■ **Description of the task**
Copy each line below exactly and leave the pictures out.

====== Given records ======

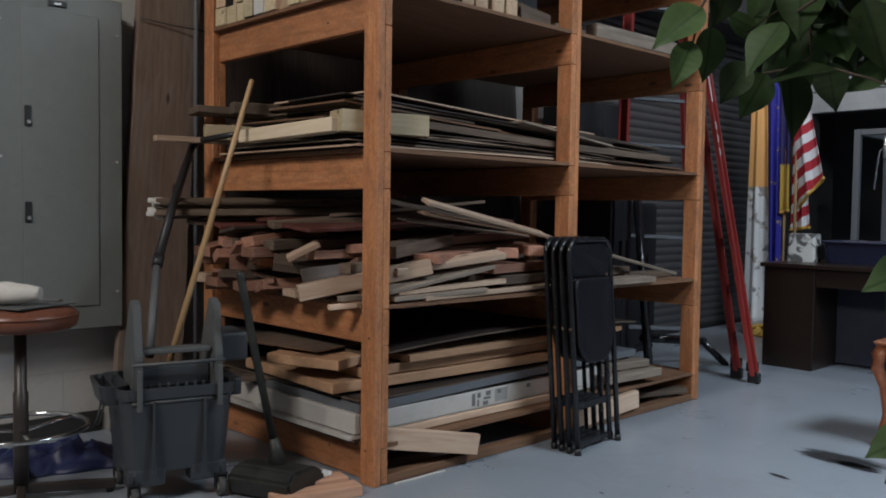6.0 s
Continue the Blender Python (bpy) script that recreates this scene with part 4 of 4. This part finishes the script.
for off in (Vector(), FAR):
    rail(A0 + off, A1 + off * 0.6, "rail", ladder)
    rail(A0 + off + BACK, A1 + off * 0.6 + BACK * 0.3 - Vector((0, 0, 0.15)), "rear_rail", ladder)
    for q in (A0 + off, A0 + off + BACK):
        bm = bmesh.new()
        span_into(bm, (-0.019, -0.04, -0.048), (0.019, 0.04, 0.02), 0.006)
        part("foot_pad", bm, M_BLACK, ladder, "black rubber foot", Matrix.Translation(q))
for k in range(1, 11):
    u = k * 0.305 / 3.3
    bar(ladder, "step", A0.lerp(A1, u) + FAR * 0.12, (A0 + FAR).lerp(A1 + FAR * 0.6, u), 0.06, 0.022, M_GREYP, "dull grey metal step")
mid = A0.lerp(A1, 0.60)
way = (A1 - A0).normalized()
bm = bmesh.new()
box_into(bm, 0.36, 0.054, 0.003, Matrix.Translation((0, 0.0, -0.004)))
part("sticker", bm, M_WHITE, ladder, "white sticker on the rail", along(mid - way * 0.18, mid + way * 0.18))
for i in range(3):
    bm = bmesh.new()
    box_into(bm, 0.05, 0.05, 0.003, Matrix.Translation((-0.34 - 0.09 * i, 0, -0.004)))
    part("sticker_bar", bm, M_TIP, ladder, "faded sticker bar", along(mid - way * 0.18, mid + way * 0.18))
B0, B1 = Vector((2.77, 0.82, 0.0)), Vector((2.895, 0.82, 3.35))
C0, C1 = Vector((3.12, 0.42, 0.0)), Vector((3.12, 0.635, 3.3))
rail(B0, B1, "rail", UPR)
rail(C0, C1, "rail", UPR)
for k in range(1, 11):
    u = k * 0.305 / 3.3
    bar(UPR, "step", B0.lerp(B1, u), C0.lerp(C1, u), 0.07, 0.022, M_GREYP, "dull grey metal step")

# ---- black steel bench frame behind the rack ----
bench = thing("bench_frame", "black steel bench frame standing behind the rack", "bench")
bm = bmesh.new()
tube_into(bm, [(2.95, 0.72, 0.225), (3.5, 0.55, 0.175)], 0.03, 4)
part("long_bar", bm, M_BLACKM, bench)
for p0, p1 in (((2.625, 0.44, 0.0), (2.64, 0.58, 1.2)), ((3.46, 0.56, 0.19), (3.62, 0.44, 0.0)), ((2.65, 0.47, 0.23), (2.97, 0.70, 0.22))):
    bm = bmesh.new()
    tube_into(bm, [p0, p1], 0.028, 4)
    part("upright" if p0[2] == 0 else "strut", bm, M_BLACKM, bench)
# ---- dark masses behind the rack, built as cabinets ----
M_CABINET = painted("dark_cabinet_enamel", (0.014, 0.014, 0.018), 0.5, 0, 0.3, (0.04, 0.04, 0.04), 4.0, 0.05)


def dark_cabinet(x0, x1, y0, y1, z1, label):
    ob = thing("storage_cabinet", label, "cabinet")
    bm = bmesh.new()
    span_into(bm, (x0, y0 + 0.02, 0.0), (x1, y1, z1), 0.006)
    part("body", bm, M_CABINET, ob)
    mid = (x0 + x1) / 2
    for a, b, hx in ((x0 + 0.01, mid - 0.003, mid - 0.04), (mid + 0.003, x1 - 0.01, mid + 0.04)):
        bm = bmesh.new()
        span_into(bm, (a, y0, 0.06), (b, y0 + 0.018, z1 - 0.02), 0.004)
        door = part("cabinet_door", bm, M_CABINET, ob)
        bm = bmesh.new()
        span_into(bm, (hx - 0.008, y0 - 0.02, z1 * 0.55), (hx + 0.008, y0 + 0.002, z1 * 0.55 + 0.12), 0.003)
        part("handle", bm, M_BLACKM, door)


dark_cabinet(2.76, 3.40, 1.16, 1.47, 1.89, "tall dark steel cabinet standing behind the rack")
# added box: keeps this gap dark and hides the ladder's lower rail
dark_cabinet(2.48, 2.69, 0.64, 1.14, 1.42, "narrow dark box added behind the rack to hide the ladder")
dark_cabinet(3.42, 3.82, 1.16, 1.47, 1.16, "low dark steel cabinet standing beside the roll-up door")

# ---- flags ----
def stripes_material():
    m, nt, b = mat_new("striped_cloth", 0.75)
    v = coords(nt, (1, 1, 1), False)
    sep = nt.nodes.new("ShaderNodeSeparateXYZ")
    nt.links.new(v, sep.inputs[0])

    def calc(op, a, bb):
        n = nt.nodes.new("ShaderNodeMath")
        n.operation = op
        for i, q in enumerate((a, bb)):
            if isinstance(q, (int, float)):
                n.inputs[i].default_value = q
            else:
                nt.links.new(q, n.inputs[i])
        return n.outputs[0]
    s = calc('ADD', calc('MULTIPLY', sep.outputs["Y"], 0.62), calc('MULTIPLY', sep.outputs["Z"], 0.9))
    f = calc('PINGPONG', calc('ADD', s, 5.0), 0.078)
    st = calc('GREATER_THAN', f, 0.039)
    col = mix(nt, (0.42, 0.02, 0.035), (0.72, 0.72, 0.74), st)
    vo = nt.nodes.new("ShaderNodeTexVoronoi")
    vo.inputs["Scale"].default_value = 22
    nt.links.new(v, vo.inputs["Vector"])
    stars = calc('LESS_THAN', vo.outputs["Distance"], 0.32)
    canton = mix(nt, (0.018, 0.02, 0.10), (0.7, 0.7, 0.72), stars)
    isc = calc('GREATER_THAN', calc('ADD', sep.outputs["Z"], calc('MULTIPLY', sep.outputs["Y"], 1.6)), 2.93)
    col = mix(nt, col, canton, isc)
    nt.links.new(col, b.inputs["Base Color"])
    bump(nt, b, tex_noise(nt, v, 300, 2), 0.1, 0.001)
    return m


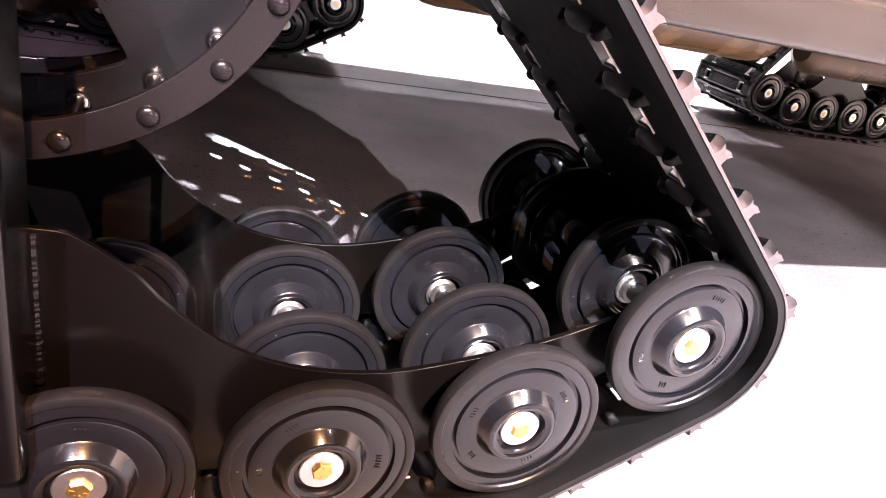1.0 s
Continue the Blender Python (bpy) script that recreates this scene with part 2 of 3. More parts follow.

======

■ **Response to the task**
6.0 s
Continue the Blender Python (bpy) script that recreates this scene with part 4 of 4. This part finishes the script.
for off in (Vector(), FAR):
    rail(A0 + off, A1 + off * 0.6, "rail", ladder)
    rail(A0 + off + BACK, A1 + off * 0.6 + BACK * 0.3 - Vector((0, 0, 0.15)), "rear_rail", ladder)
    for q in (A0 + off, A0 + off + BACK):
        bm = bmesh.new()
        span_into(bm, (-0.019, -0.04, -0.048), (0.019, 0.04, 0.02), 0.006)
        part("foot_pad", bm, M_BLACK, ladder, "black rubber foot", Matrix.Translation(q))
for k in range(1, 11):
    u = k * 0.305 / 3.3
    bar(ladder, "step", A0.lerp(A1, u) + FAR * 0.12, (A0 + FAR).lerp(A1 + FAR * 0.6, u), 0.06, 0.022, M_GREYP, "dull grey metal step")
mid = A0.lerp(A1, 0.60)
way = (A1 - A0).normalized()
bm = bmesh.new()
box_into(bm, 0.36, 0.054, 0.003, Matrix.Translation((0, 0.0, -0.004)))
part("sticker", bm, M_WHITE, ladder, "white sticker on the rail", along(mid - way * 0.18, mid + way * 0.18))
for i in range(3):
    bm = bmesh.new()
    box_into(bm, 0.05, 0.05, 0.003, Matrix.Translation((-0.34 - 0.09 * i, 0, -0.004)))
    part("sticker_bar", bm, M_TIP, ladder, "faded sticker bar", along(mid - way * 0.18, mid + way * 0.18))
B0, B1 = Vector((2.77, 0.82, 0.0)), Vector((2.895, 0.82, 3.35))
C0, C1 = Vector((3.12, 0.42, 0.0)), Vector((3.12, 0.635, 3.3))
rail(B0, B1, "rail", UPR)
rail(C0, C1, "rail", UPR)
for k in range(1, 11):
    u = k * 0.305 / 3.3
    bar(UPR, "step", B0.lerp(B1, u), C0.lerp(C1, u), 0.07, 0.022, M_GREYP, "dull grey metal step")

# ---- black steel bench frame behind the rack ----
bench = thing("bench_frame", "black steel bench frame standing behind the rack", "bench")
bm = bmesh.new()
tube_into(bm, [(2.95, 0.72, 0.225), (3.5, 0.55, 0.175)], 0.03, 4)
part("long_bar", bm, M_BLACKM, bench)
for p0, p1 in (((2.625, 0.44, 0.0), (2.64, 0.58, 1.2)), ((3.46, 0.56, 0.19), (3.62, 0.44, 0.0)), ((2.65, 0.47, 0.23), (2.97, 0.70, 0.22))):
    bm = bmesh.new()
    tube_into(bm, [p0, p1], 0.028, 4)
    part("upright" if p0[2] == 0 else "strut", bm, M_BLACKM, bench)
# ---- dark masses behind the rack, built as cabinets ----
M_CABINET = painted("dark_cabinet_enamel", (0.014, 0.014, 0.018), 0.5, 0, 0.3, (0.04, 0.04, 0.04), 4.0, 0.05)


def dark_cabinet(x0, x1, y0, y1, z1, label):
    ob = thing("storage_cabinet", label, "cabinet")
    bm = bmesh.new()
    span_into(bm, (x0, y0 + 0.02, 0.0), (x1, y1, z1), 0.006)
    part("body", bm, M_CABINET, ob)
    mid = (x0 + x1) / 2
    for a, b, hx in ((x0 + 0.01, mid - 0.003, mid - 0.04), (mid + 0.003, x1 - 0.01, mid + 0.04)):
        bm = bmesh.new()
        span_into(bm, (a, y0, 0.06), (b, y0 + 0.018, z1 - 0.02), 0.004)
        door = part("cabinet_door", bm, M_CABINET, ob)
        bm = bmesh.new()
        span_into(bm, (hx - 0.008, y0 - 0.02, z1 * 0.55), (hx + 0.008, y0 + 0.002, z1 * 0.55 + 0.12), 0.003)
        part("handle", bm, M_BLACKM, door)


dark_cabinet(2.76, 3.40, 1.16, 1.47, 1.89, "tall dark steel cabinet standing behind the rack")
# added box: keeps this gap dark and hides the ladder's lower rail
dark_cabinet(2.48, 2.69, 0.64, 1.14, 1.42, "narrow dark box added behind the rack to hide the ladder")
dark_cabinet(3.42, 3.82, 1.16, 1.47, 1.16, "low dark steel cabinet standing beside the roll-up door")

# ---- flags ----
def stripes_material():
    m, nt, b = mat_new("striped_cloth", 0.75)
    v = coords(nt, (1, 1, 1), False)
    sep = nt.nodes.new("ShaderNodeSeparateXYZ")
    nt.links.new(v, sep.inputs[0])

    def calc(op, a, bb):
        n = nt.nodes.new("ShaderNodeMath")
        n.operation = op
        for i, q in enumerate((a, bb)):
            if isinstance(q, (int, float)):
                n.inputs[i].default_value = q
            else:
                nt.links.new(q, n.inputs[i])
        return n.outputs[0]
    s = calc('ADD', calc('MULTIPLY', sep.outputs["Y"], 0.62), calc('MULTIPLY', sep.outputs["Z"], 0.9))
    f = calc('PINGPONG', calc('ADD', s, 5.0), 0.078)
    st = calc('GREATER_THAN', f, 0.039)
    col = mix(nt, (0.42, 0.02, 0.035), (0.72, 0.72, 0.74), st)
    vo = nt.nodes.new("ShaderNodeTexVoronoi")
    vo.inputs["Scale"].default_value = 22
    nt.links.new(v, vo.inputs["Vector"])
    stars = calc('LESS_THAN', vo.outputs["Distance"], 0.32)
    canton = mix(nt, (0.018, 0.02, 0.10), (0.7, 0.7, 0.72), stars)
    isc = calc('GREATER_THAN', calc('ADD', sep.outputs["Z"], calc('MULTIPLY', sep.outputs["Y"], 1.6)), 2.93)
    col = mix(nt, col, canton, isc)
    nt.links.new(col, b.inputs["Base Color"])
    bump(nt, b, tex_noise(nt, v, 300, 2), 0.1, 0.001)
    return m


1.0 s
Continue the Blender Python (bpy) script that recreates this scene with part 2 of 3. More parts follow.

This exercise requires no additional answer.